The first Christian disciple exemplifies the essential task of discipleship. After hearing the word of God and accepting it, we must share it with others, not by simply repeating it but by interpreting so that they can see it truly as good news. As we look forward in Advent to the coming of Christ, let us ask ourselves how this year we are going to interpret for others what we believe happens at Christmas, so that they will be able to appreciate what the angel announced at the first Christmas (Luke 2:10-11). “I announce to you good news of a great joy which will be for the whole people: To you this day there is born in the city of David a savior who is Messiah and Lord.”
Let me close this chapter with the remarks of perhaps the most theologically perceptive and nuanced deceased pope of the last century, Paul VI, as contained in the last significant document he wrote on Mary (Marialis Cultus, February 1974).

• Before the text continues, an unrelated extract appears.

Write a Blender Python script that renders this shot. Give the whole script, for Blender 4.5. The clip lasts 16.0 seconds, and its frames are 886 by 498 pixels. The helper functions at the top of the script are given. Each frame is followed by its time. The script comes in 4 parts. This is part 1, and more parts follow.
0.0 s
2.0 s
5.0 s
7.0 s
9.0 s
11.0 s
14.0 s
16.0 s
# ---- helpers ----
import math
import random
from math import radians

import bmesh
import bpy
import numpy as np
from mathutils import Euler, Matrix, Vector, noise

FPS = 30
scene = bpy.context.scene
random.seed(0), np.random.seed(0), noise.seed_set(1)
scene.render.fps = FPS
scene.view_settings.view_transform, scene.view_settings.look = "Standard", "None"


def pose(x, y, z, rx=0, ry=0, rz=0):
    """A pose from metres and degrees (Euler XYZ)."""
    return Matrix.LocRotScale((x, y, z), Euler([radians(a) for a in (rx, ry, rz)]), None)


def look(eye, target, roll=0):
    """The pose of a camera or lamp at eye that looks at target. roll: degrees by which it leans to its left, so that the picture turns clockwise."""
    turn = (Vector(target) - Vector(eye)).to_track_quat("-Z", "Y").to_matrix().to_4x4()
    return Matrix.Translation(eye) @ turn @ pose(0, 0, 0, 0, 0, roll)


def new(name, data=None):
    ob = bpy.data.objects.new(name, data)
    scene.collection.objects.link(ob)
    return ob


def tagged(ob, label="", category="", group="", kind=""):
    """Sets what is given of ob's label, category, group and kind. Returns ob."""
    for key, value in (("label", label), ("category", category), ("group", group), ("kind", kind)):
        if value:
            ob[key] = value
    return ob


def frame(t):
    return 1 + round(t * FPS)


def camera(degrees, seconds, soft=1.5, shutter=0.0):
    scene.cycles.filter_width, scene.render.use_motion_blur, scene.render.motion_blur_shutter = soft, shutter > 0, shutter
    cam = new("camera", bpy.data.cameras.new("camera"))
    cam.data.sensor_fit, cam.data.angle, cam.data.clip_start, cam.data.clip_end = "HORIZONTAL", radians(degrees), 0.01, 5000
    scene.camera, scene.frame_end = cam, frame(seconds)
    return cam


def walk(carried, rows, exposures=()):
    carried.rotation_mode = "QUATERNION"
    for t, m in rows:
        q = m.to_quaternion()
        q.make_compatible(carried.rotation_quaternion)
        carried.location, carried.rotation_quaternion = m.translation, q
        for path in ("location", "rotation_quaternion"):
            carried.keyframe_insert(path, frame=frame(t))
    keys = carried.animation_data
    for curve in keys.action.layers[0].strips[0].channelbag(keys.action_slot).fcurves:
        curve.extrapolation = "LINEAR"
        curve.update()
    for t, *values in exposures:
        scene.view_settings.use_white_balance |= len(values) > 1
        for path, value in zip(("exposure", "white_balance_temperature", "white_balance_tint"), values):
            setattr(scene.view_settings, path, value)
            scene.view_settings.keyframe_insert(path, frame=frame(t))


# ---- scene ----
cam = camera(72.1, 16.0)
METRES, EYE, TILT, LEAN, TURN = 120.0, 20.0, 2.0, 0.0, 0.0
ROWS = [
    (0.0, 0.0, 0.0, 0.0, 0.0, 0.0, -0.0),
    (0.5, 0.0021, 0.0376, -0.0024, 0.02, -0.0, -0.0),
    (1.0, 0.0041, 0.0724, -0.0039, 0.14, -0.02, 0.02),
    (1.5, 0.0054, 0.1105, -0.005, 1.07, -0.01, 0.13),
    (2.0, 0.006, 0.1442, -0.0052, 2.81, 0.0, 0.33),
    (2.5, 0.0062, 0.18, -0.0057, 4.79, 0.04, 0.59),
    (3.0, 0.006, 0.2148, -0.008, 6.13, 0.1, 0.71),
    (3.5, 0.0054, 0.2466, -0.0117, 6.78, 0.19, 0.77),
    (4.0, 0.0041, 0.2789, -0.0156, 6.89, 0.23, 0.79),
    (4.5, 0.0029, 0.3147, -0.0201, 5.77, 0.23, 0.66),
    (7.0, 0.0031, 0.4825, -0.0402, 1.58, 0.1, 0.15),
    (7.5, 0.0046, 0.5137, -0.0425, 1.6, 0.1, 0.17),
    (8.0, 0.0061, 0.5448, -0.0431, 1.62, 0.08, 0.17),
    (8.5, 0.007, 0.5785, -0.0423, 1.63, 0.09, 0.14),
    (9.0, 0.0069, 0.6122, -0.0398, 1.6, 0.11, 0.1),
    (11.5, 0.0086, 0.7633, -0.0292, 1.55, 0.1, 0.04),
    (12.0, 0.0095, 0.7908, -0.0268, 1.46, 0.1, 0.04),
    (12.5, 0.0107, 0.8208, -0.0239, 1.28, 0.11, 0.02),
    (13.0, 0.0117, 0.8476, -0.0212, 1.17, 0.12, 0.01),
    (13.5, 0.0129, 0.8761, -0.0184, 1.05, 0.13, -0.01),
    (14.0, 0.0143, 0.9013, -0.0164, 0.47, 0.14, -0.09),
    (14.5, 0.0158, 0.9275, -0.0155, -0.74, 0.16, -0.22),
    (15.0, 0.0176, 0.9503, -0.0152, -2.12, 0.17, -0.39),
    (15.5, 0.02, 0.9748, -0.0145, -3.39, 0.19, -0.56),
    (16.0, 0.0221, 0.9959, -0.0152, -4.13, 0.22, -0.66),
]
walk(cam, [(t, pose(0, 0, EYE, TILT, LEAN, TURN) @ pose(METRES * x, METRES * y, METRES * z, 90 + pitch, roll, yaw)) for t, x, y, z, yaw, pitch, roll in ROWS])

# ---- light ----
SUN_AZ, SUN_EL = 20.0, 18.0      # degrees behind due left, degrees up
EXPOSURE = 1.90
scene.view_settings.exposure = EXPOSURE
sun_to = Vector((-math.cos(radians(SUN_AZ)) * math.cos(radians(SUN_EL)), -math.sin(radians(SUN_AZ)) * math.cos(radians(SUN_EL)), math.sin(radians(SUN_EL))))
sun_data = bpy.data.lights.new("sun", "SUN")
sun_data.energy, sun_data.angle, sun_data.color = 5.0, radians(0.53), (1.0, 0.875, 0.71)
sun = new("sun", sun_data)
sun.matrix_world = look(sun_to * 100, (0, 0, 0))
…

I cannot phrase better what the Bible tells us about Mary in the infancy narratives and elsewhere:
The Virgin Mary has always been proposed to the faithful by the church as an example to be imitated, not precisely in the type of life she led and much less for the sociocultural background in which she lived and which scarcely today exists anywhere. Rather she is held up as an example to the faithful for the way in which in her own particular life she fully and responsibly accepted the will of God, because she heard the word of God and acted on it, and because charity and the spirit of service were the driving force of her actions. She is worthy of imitation because she was the first and most perfect of Christ’s disciples.

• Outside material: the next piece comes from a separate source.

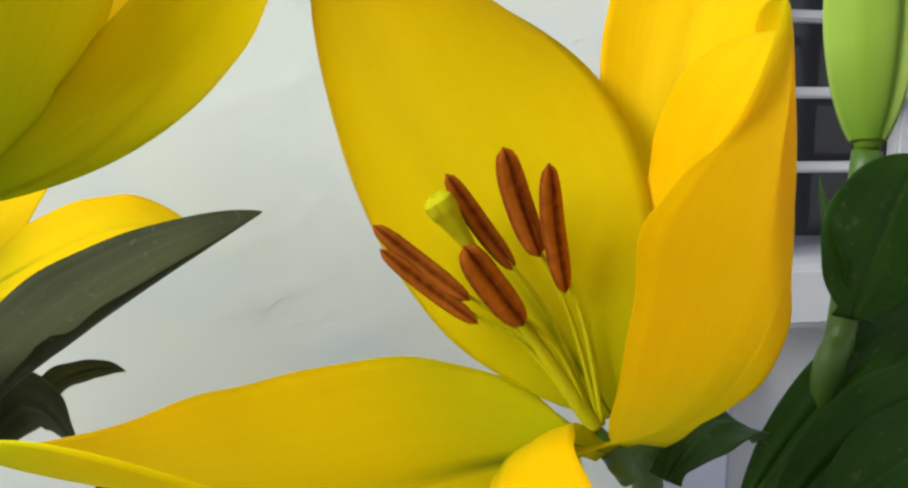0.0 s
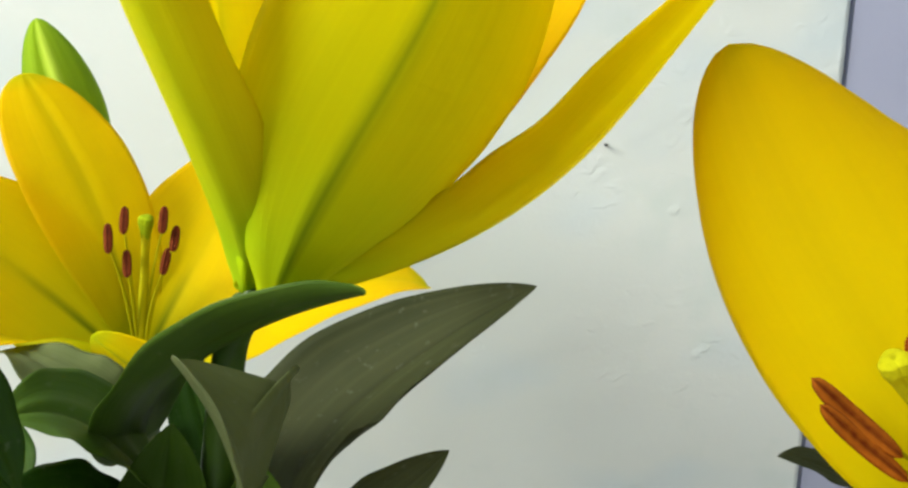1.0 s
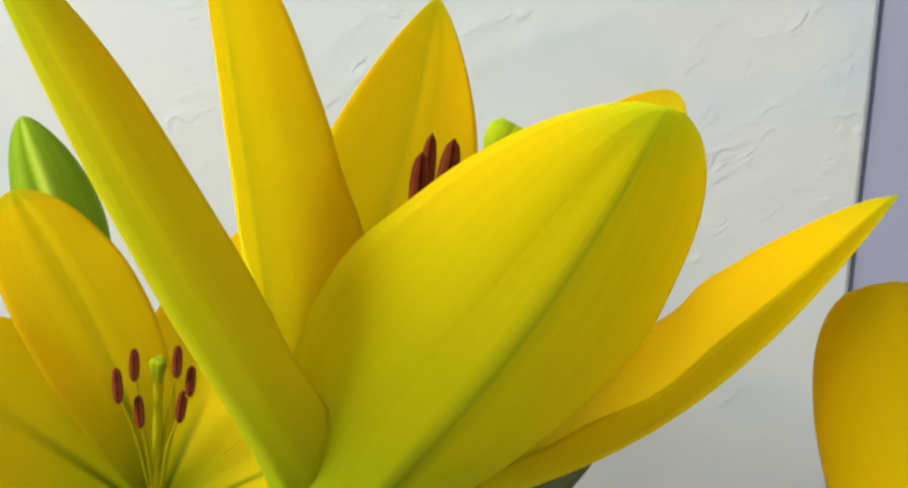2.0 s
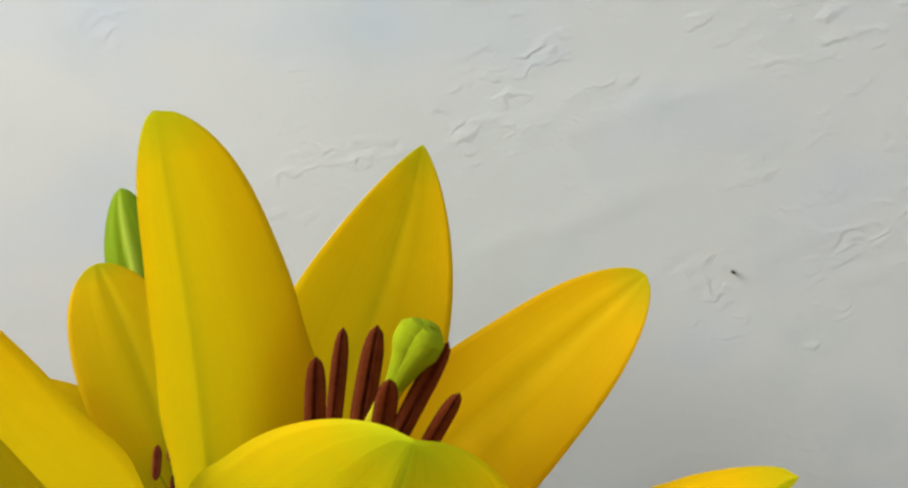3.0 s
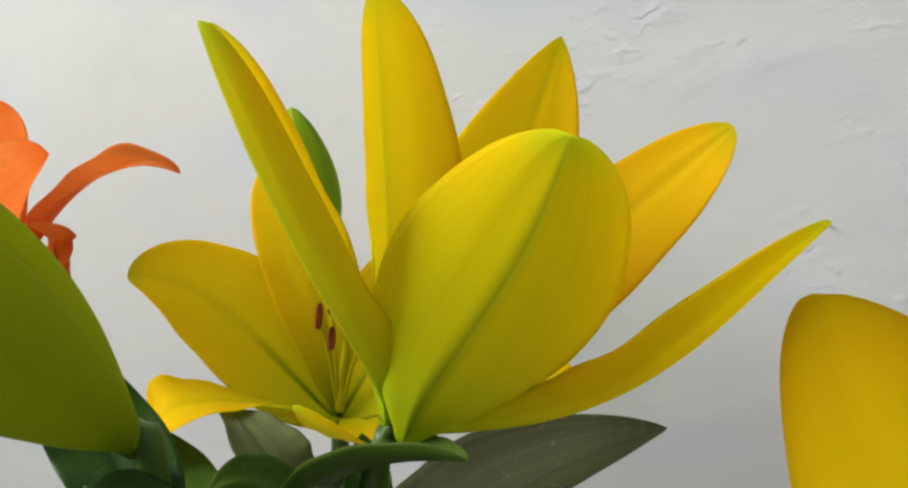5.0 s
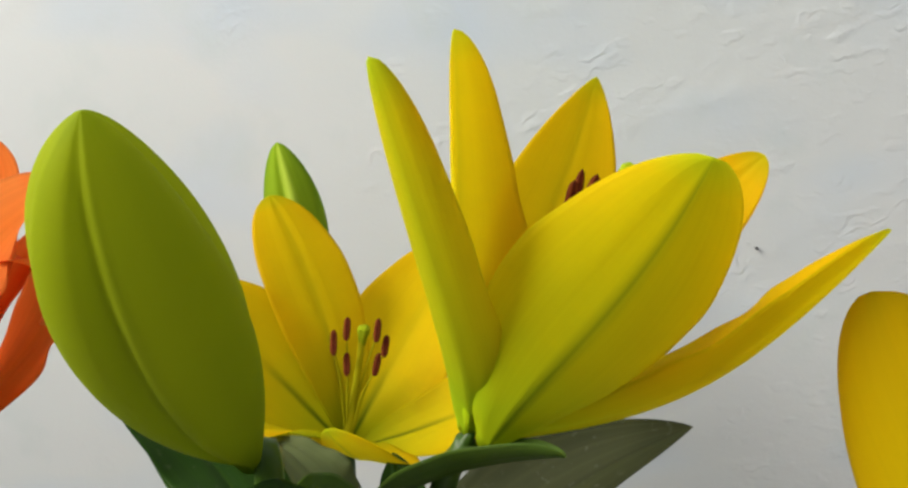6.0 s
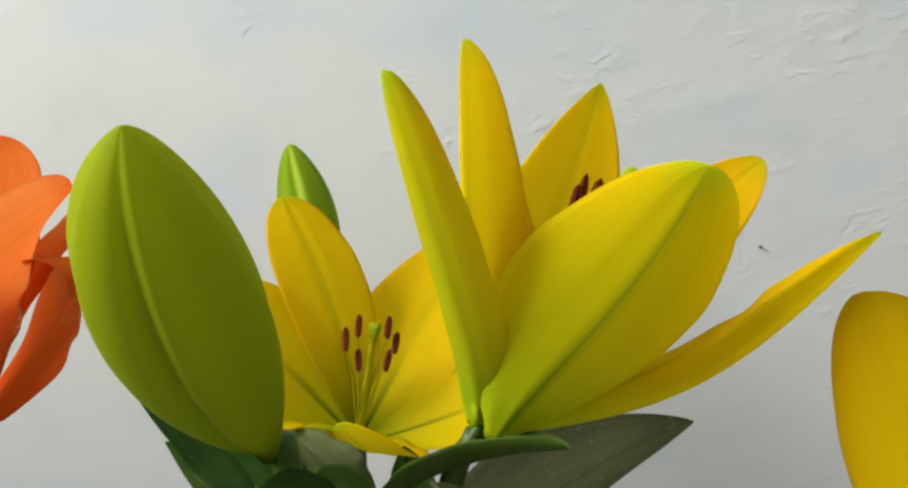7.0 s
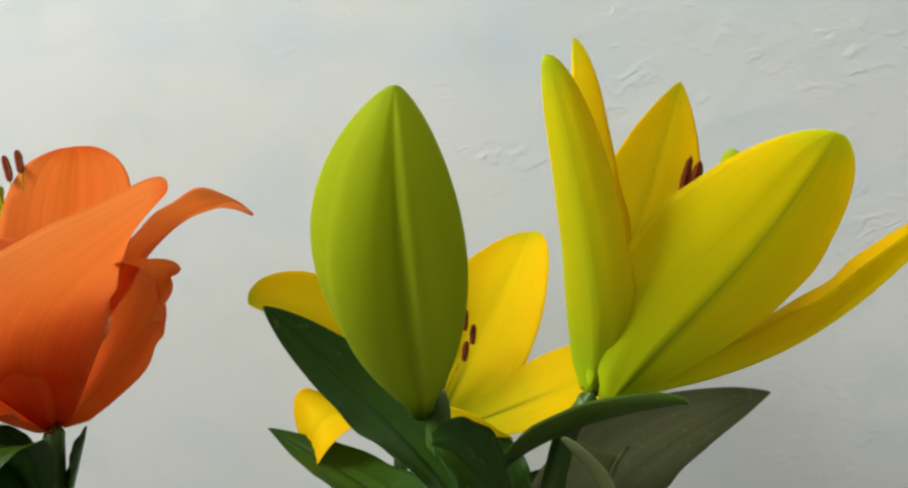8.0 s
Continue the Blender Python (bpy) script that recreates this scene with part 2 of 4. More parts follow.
def plaster_material():
    m, nt, b = material("white_plaster", 0.9, 0.2)
    ob = nt.nodes.new("ShaderNodeTexCoord").outputs["Object"]
    big, mid, fine = fuzzy(nt, ob, 3.0), fuzzy(nt, ob, 26.0, 5.0), fuzzy(nt, ob, 500.0, 5.0)
    side = nt.nodes.new("ShaderNodeSeparateXYZ")
    nt.links.new(ob, side.inputs[0])
    col = blend(nt, calc(nt, "MULTIPLY_ADD", big, 2.2, -0.6, clamp=True), (0.545, 0.600, 0.570), (0.610, 0.630, 0.600))
    col = blend(nt, calc(nt, "MULTIPLY_ADD", fuzzy(nt, stretched(nt, ob, (9.0, 9.0, 14.0)), 1.0, 2.0), 4.0, -2.1, clamp=True), col, (0.505, 0.578, 0.612))
    col = blend(nt, calc(nt, "MULTIPLY_ADD", mid, 3.0, -1.7, clamp=True), col, (0.510, 0.572, 0.540))
    nt.links.new(col, b.inputs["Base Color"])
    ledge = None
    for slant, step, wander, seed in ((24, 0.011, 1.4, 0.0), (8, 0.017, 1.3, 3.7)):
        turn = nt.nodes.new("ShaderNodeMapping")
        turn.inputs["Location"].default_value = (seed, 0, seed)
        turn.inputs["Rotation"].default_value = (0, radians(slant), 0)
        nt.links.new(ob, turn.inputs["Vector"])
        axis = nt.nodes.new("ShaderNodeSeparateXYZ")
        nt.links.new(turn.outputs[0], axis.inputs[0])
        down = calc(nt, "MULTIPLY_ADD", axis.outputs[2], -1.0 / step, calc(nt, "MULTIPLY", fuzzy(nt, turn.outputs[0], 75.0, 1.6), wander * 2.4))
        f = calc(nt, "FRACT", down)
        tread = calc(nt, "MINIMUM", calc(nt, "DIVIDE", f, 0.72), calc(nt, "DIVIDE", calc(nt, "SUBTRACT", 1.0, f), 0.28))
        here = calc(nt, "MULTIPLY_ADD", fuzzy(nt, stretched(nt, turn.outputs[0], (62.0, 1.0, 110.0)), 1.0, 1.5), 6.0, -3.35, clamp=True)
        tread = calc(nt, "MULTIPLY", tread, here)
        ledge = tread if ledge is None else calc(nt, "ADD", ledge, tread)
    worn = calc(nt, "MULTIPLY_ADD", side.outputs[0], 2.2, calc(nt, "MULTIPLY_ADD", side.outputs[2], 3.0, -3.25))
    where = calc(nt, "MULTIPLY_ADD", fuzzy(nt, ob, 12.0, 2.0), 4.0, worn, clamp=True)
    stipple = calc(nt, "MULTIPLY", calc(nt, "MULTIPLY_ADD", fuzzy(nt, stretched(nt, ob, (150.0, 1.0, 230.0)), 1.0, 2.0), 2.5, -1.1, clamp=True), where)
    ledge = calc(nt, "MULTIPLY", ledge, calc(nt, "MULTIPLY_ADD", where, 0.95, 0.05))
    height = calc(nt, "ADD", calc(nt, "MULTIPLY", ledge, 0.35), calc(nt, "ADD", calc(nt, "MULTIPLY_ADD", stipple, 0.10, calc(nt, "MULTIPLY", mid, 0.12)), calc(nt, "MULTIPLY", fine, 0.08)))
    relief(nt, b, height, 0.55, 0.0016)
    return m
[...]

1 It is worth noting that this is not a peculiarly Catholic view. It was clearly advocated by the Finnish Lutheran scholar, H. Räisänen; and it has been accepted from him by the ecumenical study Mary in the New Testament, ed. R. E. Brown, et al. (New York: Paulist, 1978).
2 See above in chapter 5 for some general remarks on historical problems.
3 Written earlier than Luke or John, Mark is very christologically focused and does not include in its scope this wider understanding of the gospel.
4 Interestingly, despite their very different annunciations of Jesus’ birth, Matthew and Luke agree on the status and situation of the parents: Joseph is of the house of David; Mary is a virgin; yet they are married—both use the less customary verb mnēsteuein to describe this marriage where the principals do not yet live together (note 2, p. 60). Luke pays less attention than Matthew, however, to how Jesus would have David lineage when Joseph did not beget him; see pp. 64–65.
5 Genesis 16:7-12; chapters 17–18; Judges 13:3-20. In the pattern the appearance of (an angel of) the Lord leads the visionary to fear or prostration. Then the heavenly messenger addresses the visionary, usually by name, sometimes with an added phrase pertinent to the visionary’s role, and urges, “Do not fear.” The message is that the future mother is or will be with child to whom she will give birth—a child who is to be named X (sometimes with an explanatory etymology) and whose accomplishments will be Y. The visionary poses an objection as to how this can be, sometimes asking for a sign. Some of these features, plus others pertinent to Luke’s annunciation, are found in angelic annunciations of vocation, e.g., of Moses in Exodus 3:2-12; of Gideon in Judges 6:12-23.
6 This last sentence is still another echo of the Abraham-Sarah story which is so prominent in Luke’s portrait of Zechariah-Elizabeth (Gen 18:14).
7 “This line of the blessing echoes a praise of distinguished women of Israel: Jael (Judg 5:24) and Judith (Jdt 13:18).